We show that a canonical labeling of a random $n$-vertex graph can be obtained by assigning to each vertex $x$ the triple $(w_1(x),w_2(x),w_3(x))$, where $w_k(x)$ is the number of walks of length $k$ starting from $x$. This takes time $O(n^2)$, where $n^2$ is the input size, by using just two matrix-vector multiplications. The linear-time canonization of a random graph is the classical result of Babai, Erd\H{o}s, and Selkow. For this purpose they use the well-known combinatorial color refinement procedure, and we make a comparative analysis of the two algorithmic approaches.

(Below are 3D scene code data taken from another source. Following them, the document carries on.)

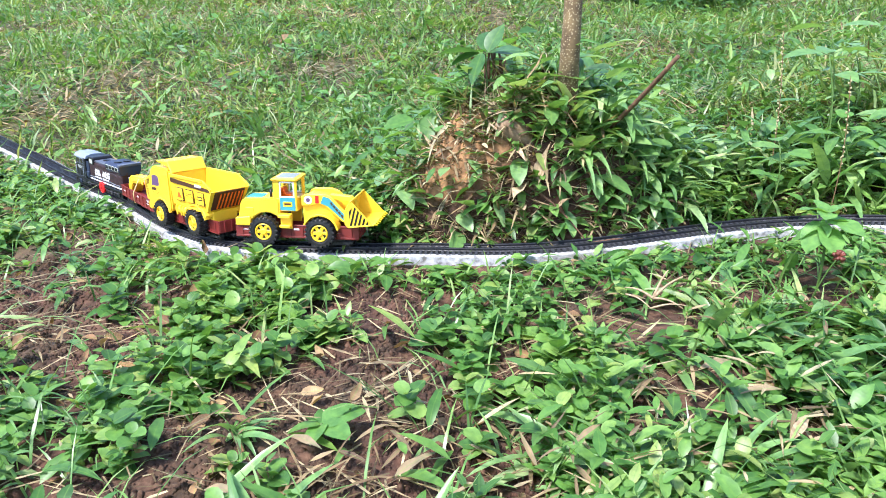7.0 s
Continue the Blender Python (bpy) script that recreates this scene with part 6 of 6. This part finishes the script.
# tall weeds with long leaves beyond the curve
for x, y, h, az_ in ((-0.890, 0.545, 0.262, 0), (-0.862, 0.505, 0.232, 50), (-0.915, 0.640, 0.235, 110), (-0.800, 0.560, 0.205, 200)):
    make_leafy_plant((x + 0.008, y - 0.006), (x, y, h), [(1.0, az_ + 20, 15, 0.046, 0.0110), (1.0, az_ + 190, 5, 0.050, 0.0115), (0.86, az_ + 100, 0, 0.044, 0.0110), (0.84, az_ + 285, 5, 0.046, 0.0110), (0.68, az_ + 40, -5, 0.040, 0.0100)], PALE_LIT_LEAF, "tall weed with long pale green leaves", kind="oval")

# large pale leaves high on the bank
for x, y, h, az_ in ((0.02, 0.93, 0.095, 30), (0.12, 0.90, 0.085, 160), (0.22, 0.98, 0.100, 260), (-0.06, 1.02, 0.090, 90)):
    make_leafy_plant((x, y), (x + 0.006, y - 0.012, soil_at(x, y) + h), [(1.0, az_, 5, 0.046, 0.0140), (0.95, az_ + 150, -10, 0.042, 0.0135), (0.85, az_ + 250, -15, 0.040, 0.0130)], PALE_LIT_LEAF, "weed with large pale green leaves on the bank")

# tufts of long blades
for x, y, n, L, W, sp, s_ in ((-0.935, 0.185, 12, 0.09, 0.0045, (0, 360), 1), (-0.925, 0.262, 12, 0.09, 0.0050, (0, 360), 2), (-0.905, 0.320, 12, 0.09, 0.0055, (0, 360), 3), (-0.778, -0.265, 10, 0.065, 0.004, (-60, 120), 4),
                          (-0.520, 0.060, 10, 0.075, 0.0045, (-80, 60), 5), (-0.470, 0.100, 10, 0.080, 0.005, (-80, 80), 6), (-0.560, 0.02, 9, 0.07, 0.0045, (-90, 90), 7), (-0.965, -0.150, 8, 0.05, 0.003, (90, 250), 8),
                          (-0.04, 0.27, 12, 0.12, 0.005, (40, 140), 9), (0.05, 0.50, 12, 0.14, 0.0055, (30, 150), 10), (-0.02, 0.48, 10, 0.12, 0.005, (30, 150), 11), (0.10, 0.55, 10, 0.13, 0.005, (30, 150), 12), (-0.15, 0.46, 8, 0.10, 0.0045, (30, 150), 13)):
    make_grass_tuft((x, y), n, L, W, sp, "tuft of broad arching grass blades", s_, PALE_LIT_BLADE if y < 0.4 else TALL_SHADED)

# dead leaves and straw with shapes of their own
make_dead_leaf((-0.546, 0.045, soil_at(-0.546, 0.045) + 0.020), 100, 35, 0.028, 0.0038, 0.8, HUSK, "curled white dry leaf in the grass", 0.6)
make_dead_leaf((-0.196, 0.300, 0.050), 20, 12, 0.040, 0.0085, 1.0, DEAD, "large crumpled brown dead leaf", 0.4)
make_dead_leaf((-0.186, 0.296, 0.048), 250, 5, 0.026, 0.0070, 0.9, DEAD, "crumpled brown dead leaf", -0.4)
make_dead_leaf((-0.312, 0.338, 0.050), 20, 10, 0.028, 0.010, 0.8, STRAW, "pale crumpled dry leaf", 0.3)
make_dead_leaf((-2.325, 0.287, soil_at(-2.325, 0.287) + 0.02), 80, 60, 0.050, 0.014, 0.6, DEAD, "brown dead leaf standing in the lawn", 0.2)
make_dead_leaf((-0.705, 0.565, 0.135), 140, 50, 0.034, 0.008, 0.6, DEAD, "pale brown dead leaf among weeds", 0.2)
make_dead_leaf((0.060, 0.835, soil_at(0.06, 0.835) + 0.06), 20, 30, 0.045, 0.014, 0.7, DEAD, "brown dead leaf on the bank", 0.2)
make_dead_leaf((0.100, 0.820, soil_at(0.1, 0.82) + 0.03), 10, 10, 0.040, 0.012, 0.7, DEAD, "pale brown dead leaf on the bank", 0.2)
make_dead_leaf((-1.250, 0.050, soil_at(-1.25, 0.05) + 0.012), 100, 20, 0.026, 0.007, 0.7, STRAW, "pale dry leaf on the ground", 0.2)
curl = plant("dry_twigs", "forked pale dry twig on the ground", "twig", (-0.732, 0.104, 0.036))
for a, b, r0 in (((0, 0, 0), (0.016, 0.018, 0.022), 0.0016), ((0, 0, 0), (-0.026, -0.010, 0.004), 0.0014), ((0, 0, 0), (0.028, 0.008, -0.002), 0.0013), ((0.010, -0.012, -0.004), (0.030, 0.012, 0.0), 0.0010), ((-0.02, -0.014, 0), (0.010, -0.012, -0.004), 0.0010), ((0, 0, 0), (0.004, 0.012, 0.026), 0.0014)):
    part("twig", tube(sway(a, b, (0, 0, 0.003)), [r0 * (1 - 0.1 * k) for k in range(7)], 6), HUSK, curl)
loops = plant("dry_roots", "tangle of pale dry roots on the ground", "roots", (-0.390, 0.232, soil_at(-0.39, 0.232) + 0.020))
for a, b, c in (((-0.035, -0.03, 0), (0.01, 0.015, 0.006), (-0.01, 0.01, 0.01)), ((0.01, 0.015, 0.006), (0.05, -0.005, 0.0), (0, 0, 0.012)), ((-0.02, 0.01, 0.004), (0.025, 0.02, 0.004), (0, 0, 0.012)), ((0.0, 0.02, 0.002), (-0.03, -0.045, 0), (0.01, 0, 0.006))):
    part("strand", tube(sway(a, b, c), [0.0012] * 7, 6), HUSK, loops)
for x, y, az_ in ((-0.637, 0.058, 80), (-0.615, 0.066, 140), (-0.600, 0.055, 60), (-0.735, -0.235, 20), (-0.66, -0.19, 100), (-0.71, -0.30, 40), (-0.50, 0.0, 70), (-0.585, -0.08, 120)):
    make_dead_leaf((x, y, soil_at(x, y) + 0.018), az_, 20, 0.036, 0.0032, 0.5, STRAW, "dry pale straw blade on the ground", 0.3, "straw_blade", "straw")
ivy = plant("dark_lobed_weed", "small weed with dark lobed leaves on bare soil", "weed", (-0.735, -0.211, soil_at(-0.735, -0.211)))
for az_, el_, L in ((20, 15, 0.030), (80, 25, 0.034), (140, 10, 0.026), (250, 5, 0.026), (320, 10, 0.024)):
    one_leaf(ivy, (0, 0, 0.014), az_, el_, L, L * 0.3, LEAF, "heart", 0.6, 0.2, 0.2)
part("stem", tube([(0, 0, 0), (0, 0, 0.015)], 0.001, 6), STEM, ivy)


motions()
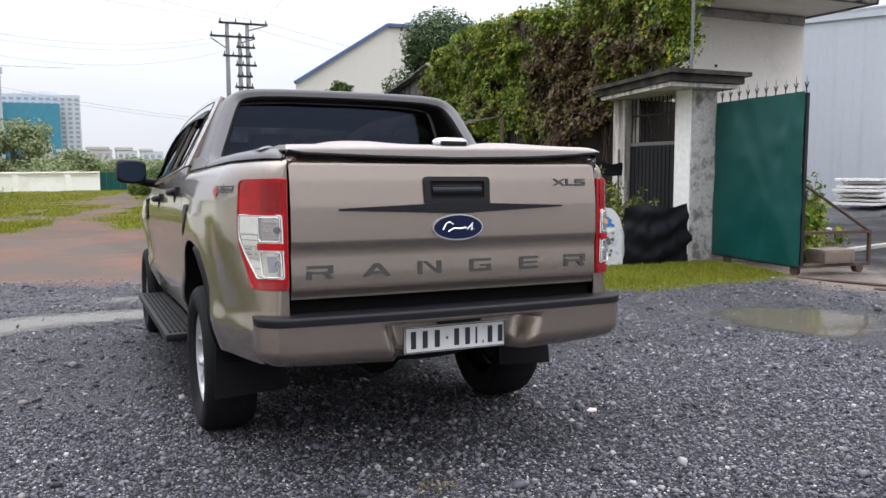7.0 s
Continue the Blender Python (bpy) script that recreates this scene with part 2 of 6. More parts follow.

翻译：我们证明，随机 $n$ 顶点图的典范标号可以通过为每个顶点 $x$ 分配三元组 $(w_1(x), w_2(x), w_3(x))$ 获得，其中 $w_k(x)$ 表示从 $x$ 出发长度为 $k$ 的游走数量。该过程仅需两次矩阵-向量乘法，时间复杂度为 $O(n^2)$，其中 $n^2$ 为输入规模。随机图的线性时间典范化是 Babai、Erdős 和 Selkow 的经典成果。他们为此使用了著名的组合颜色细化过程，我们对这两种算法方法进行了比较分析。